By Craig Malone - Angelswin.com Contributor
Sexy! Daring! Bold! Risk-Taker! Words you will not see used when describing Bill Stoneman’s reign as general manager of the Anaheim/Los Angeles Angels. Stoneman didn’t need fancy words or daring risks; the former pitcher, who finished his career with the same Angels 25 years earlier, needed to rebuild a franchise from the ground up. He inherited a team rich with turmoil, coming off a 70-92 record good enough for a solid grasp on fourth place.
With the hiring of Stoneman, the Angels were looking to put a horrible decade of baseball behind them, and looking hopefully toward a brighter future. That future started with the hiring of Mike Scioscia, who has now become the all-time winningest manager in Angels history.

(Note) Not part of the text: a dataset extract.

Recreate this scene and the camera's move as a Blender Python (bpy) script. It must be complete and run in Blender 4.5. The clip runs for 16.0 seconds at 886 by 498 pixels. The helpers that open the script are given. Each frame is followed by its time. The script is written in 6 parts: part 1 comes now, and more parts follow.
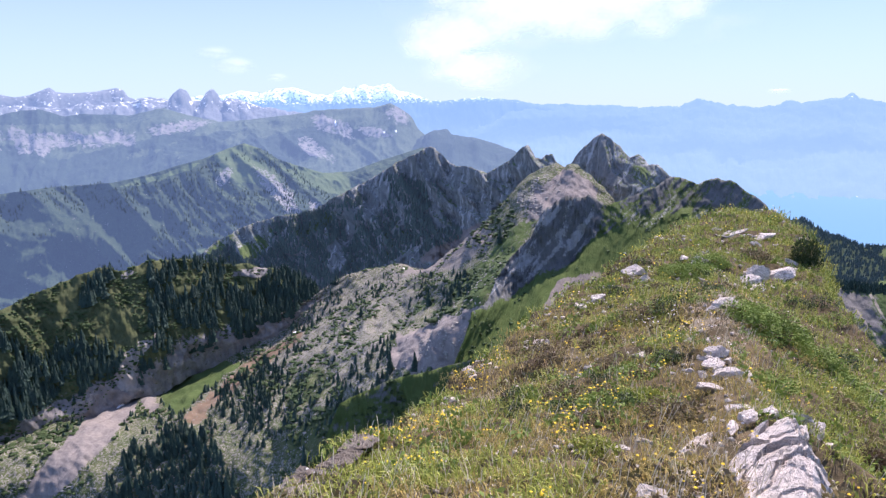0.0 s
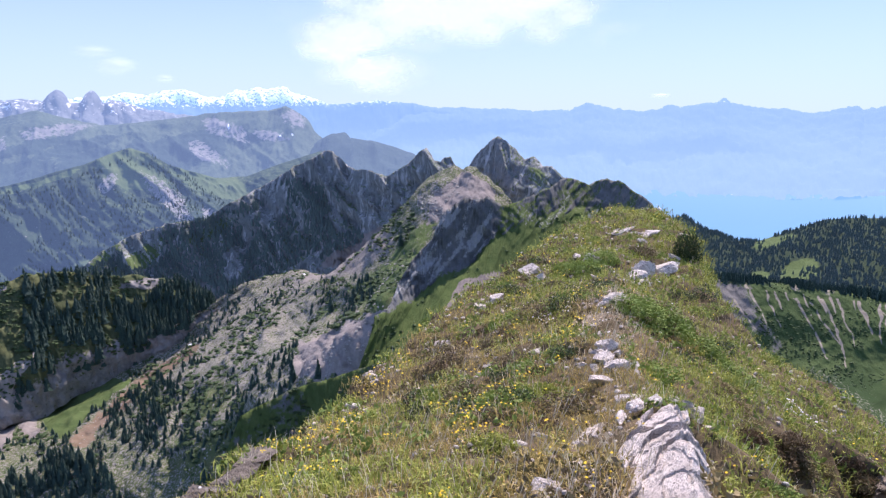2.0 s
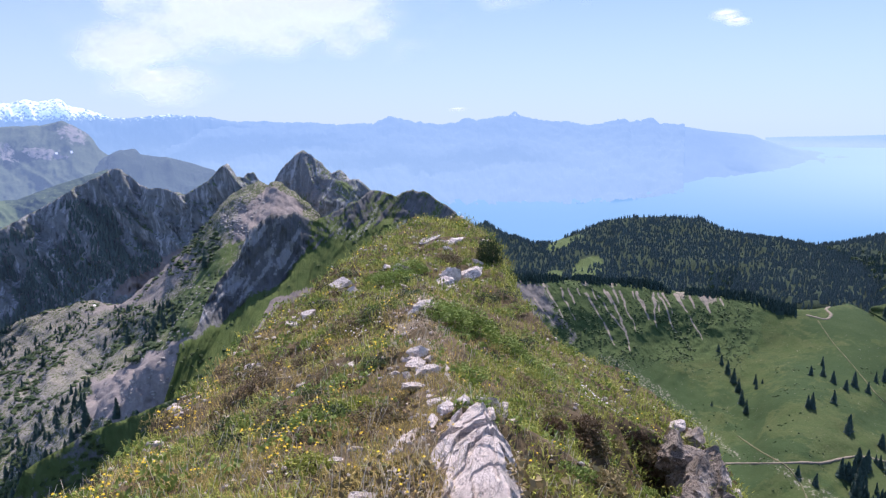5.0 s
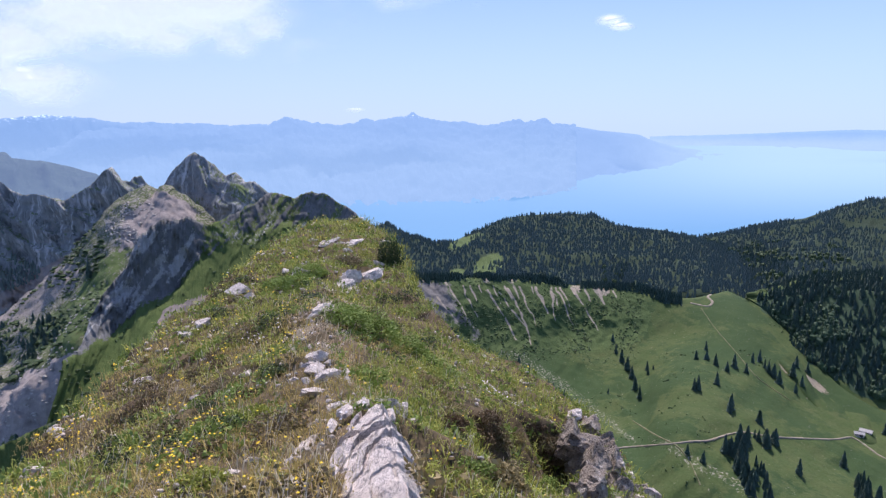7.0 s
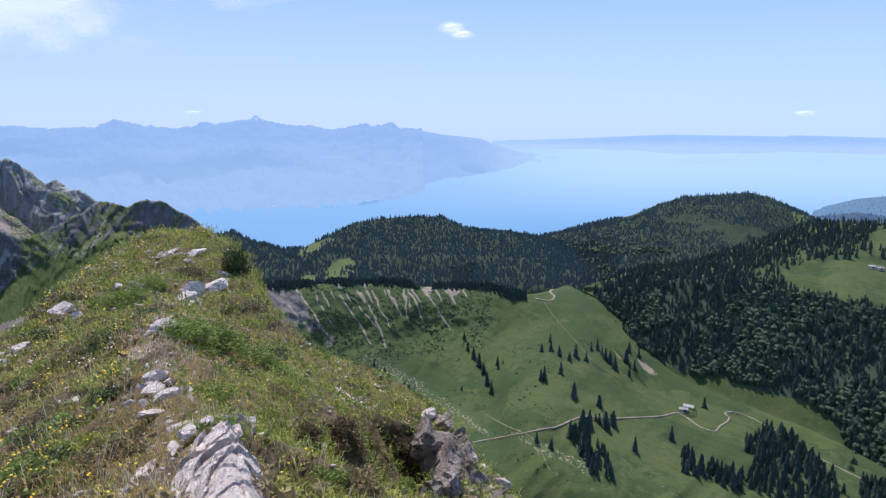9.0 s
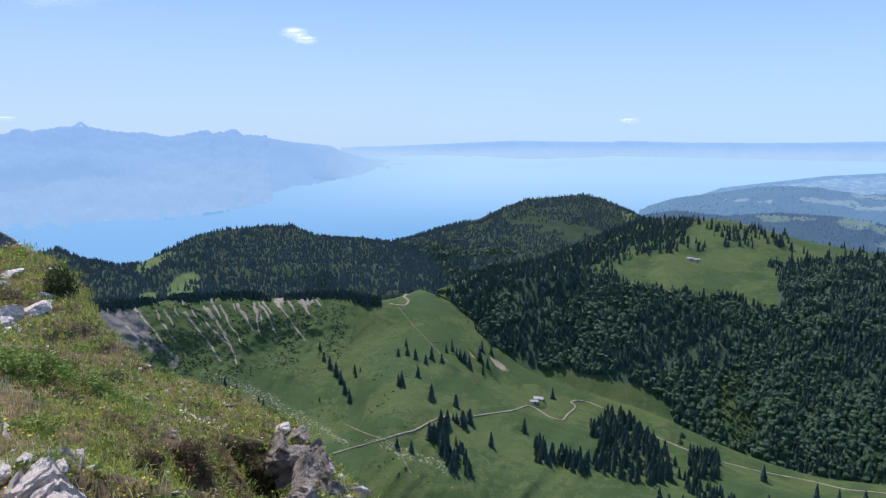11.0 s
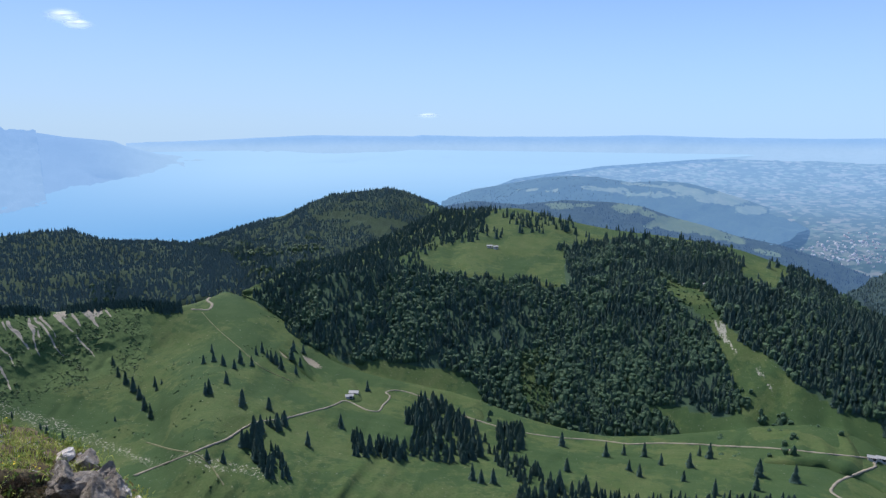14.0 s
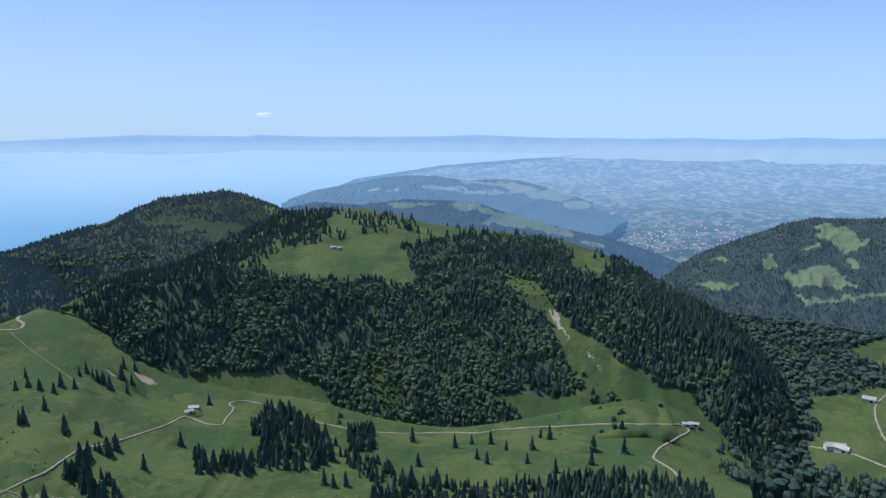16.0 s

Stoneman, working with limited Disney resources, looked to build up a farm system that consistently ranked near the bottom of MLB. His first draft was not as successful as many would have liked, with top pick Joe Torres barely making it out of A-ball. But then along came a guy named Mike Napoli and things were looking a little better. Over the years, with improved scouting, Stoneman was able to draft guys like Casey Kotchman, Jeff Mathis, Joe Saunders and Howie Kendrick, a group that forms the young nucleus of the current team. More importantly, Stoneman was able to open up scouting in the Dominican Republic and convinced the accountants at Disney it was worth the money to sign players like Francisco Rodriguez, Ervin Santana and Erick Aybar.
His 2000 team surpassed expectations, thanks mostly to unprecedented power from Troy Glaus, Mo Vaughn, Tim Salmon and Garret Anderson, and an unbelievable season from Darin Erstad. In 2001, however, the Angels slipped back to their losing ways and finished 41 games out of first place.
Heading into the 2002 season, Stoneman’s biggest moves were signing serviceable starter Aaron Sele and swapping Mo Vaughn’s huge contract for Kevin Appier’s. But it was the smaller moves that illustrated Stoneman’s discerning eye for talent: picking up David Eckstein, Ben Weber and Brendan Donnelly off waivers; trading Kimera Bartee for Chone Figgins.
It’s funny in a way that Stoneman’s legacy will undoubtedly be centered around the World Championship in 2002, though it is the accomplishment in which he perhaps had the smallest hand. In reality, Stoneman’s presence was most felt during the run of three division titles in four seasons from 2004-2007 (and, no doubt, for the next two or three seasons to come.) It is the signing of Vladimir Guerrero, Bartolo Colon, Kelvim Escobar and Jose Guillen in one eye-popping offseason; the staring contest he won against Scott Boras in the Jered Weaver negotiations; and the development of a farm system that is the envy of baseball year in and year out.
Often chided for his refusal (or inability) to pull off trades perceived to be necessary to the club’s success, Stoneman’s record speaks for itself. During his eight-year tenure, the Angels compiled a 703-593 (.542) record and appeared in the postseason four times — the team made just three playoff appearances in the 39 years that preceded him.
Stoneman took the Angels from obscurity and mediocrity to being recognized as one of the elite franchises in all of baseball. He built a model that many subsequent clubs have chosen to follow. And he leaves behind some might big shoes for Tony Reagins to fill.
Sexy or not, Stoneman slowly, methodically, conservatively and above all else successfully served as the architect of the greatest era in Angels history and will always hold a special place in the hearts and minds of Angels fans.